MİTOLOJİDE ZEYTİN

Eski Yunan mitolojisinde M.Ö. 17. yüzyılda kurulan bugünkü Atina ile ilgili bir anlatım vardır. Tanrıların babası Zeus yeni kurulacak olan şehre isim koymak için Tanrılar meclisini toplar. Bu şehre en değerli hediyeyi getiren Tanrının ismini bu şehre vereceğini söyler. Deniz Tanrısı Poseidon denizden savaşta çok işe yarayacağına inandığı bir at çıkarır.
Bilim Tanrısı Athena aşıladığı bir yabani zeytin ağacını şehre getirir ve halka armağan eder. Bu ağaç meyve verecek, insanlar da bunu yiyecek. Bu meyveden çıkarılan yağ karanlık geceleri aydınlatacak, aynı zamanda yemeklik yağ olarak mutfakların baş tacı olacaktır. Bu ağaç yarışı kazanarak Akropolis’e dikilir, şehre ise bilim tanrısı Athena’nın adı verilir. Eski Yunan’da zeytin ağacı kutsal olup salonları süslerdi. Zeytin ağacını kesen veya ona zarar veren mahkeme önüne çıkarılır ve ölüme mahkûm edilirdi.

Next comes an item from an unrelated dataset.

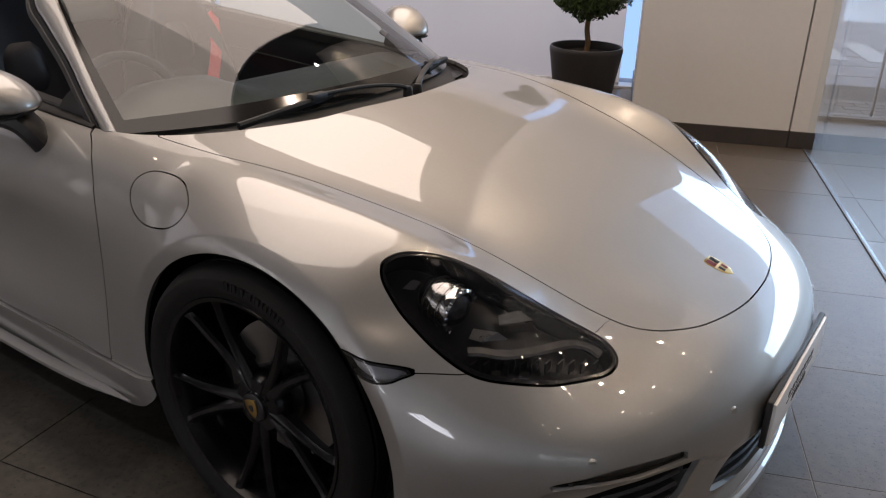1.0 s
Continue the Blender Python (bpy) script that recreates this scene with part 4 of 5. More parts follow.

Eski Yunan’da atletlerin vücudu zeytinyağı ile ovulurdu. Bu işlem kasların güçlendirilmesi ve vücudun daha güzel gözükmesi için yapılırdı. Ayrıca yaraların iyileşmesi için zeytinden merhemler yapılırdı.
Bütün yemek öğünlerinde yemeğe lezzet vermek için kullanıldığı gibi evlerin ve tapınakların aydınlatılmasında ışık yağı olarak kullanılırdı.
Olimpiyat oyunlarında yarışı kazanan atlete birkaç ton en iyisinden zeytinyağı mükâfat olarak verilirdi. Bu zeytinyağından atlet istediği gibi satar veya yurt dışına ihraç edebilirdi.
M.Ö. 9.yüzyılda yaşayan Homeros eserlerinde zeytin ağacı ve yağı hakkında geniş açıklamalarda bulunmaktadır.
Yunan uygarlığını devralan Romalılar içinde zeytinyağı çok önemliydi. Roma şehrini kuran ikiz kardeşler Romus ve Romulus anneleri tarafından bir zeytin ağacının altında dünyaya getirildikten sonra terk edildiler. Zeytin ağacının gölgesinde bu ikizleri dişi bir kurt emzirir Daha sonra soylu ve zengin bir aile tarafından bulunan ikizler onlar tarafından evlat edinilir. İyi yetiştirilen ve eğitin alan iki kardeş sonradan Roma’ya isimlerini verirler.
Romalılar zeytinyağı ticaretine tam anlamıyla yön verdiler. Diğer ülkelere sattıkları zeytinyağının nakledildiği küplerin üzerine nerede, kim tarafından üretildiği ve vergisinin verildiğine dair yazılar yazdılar.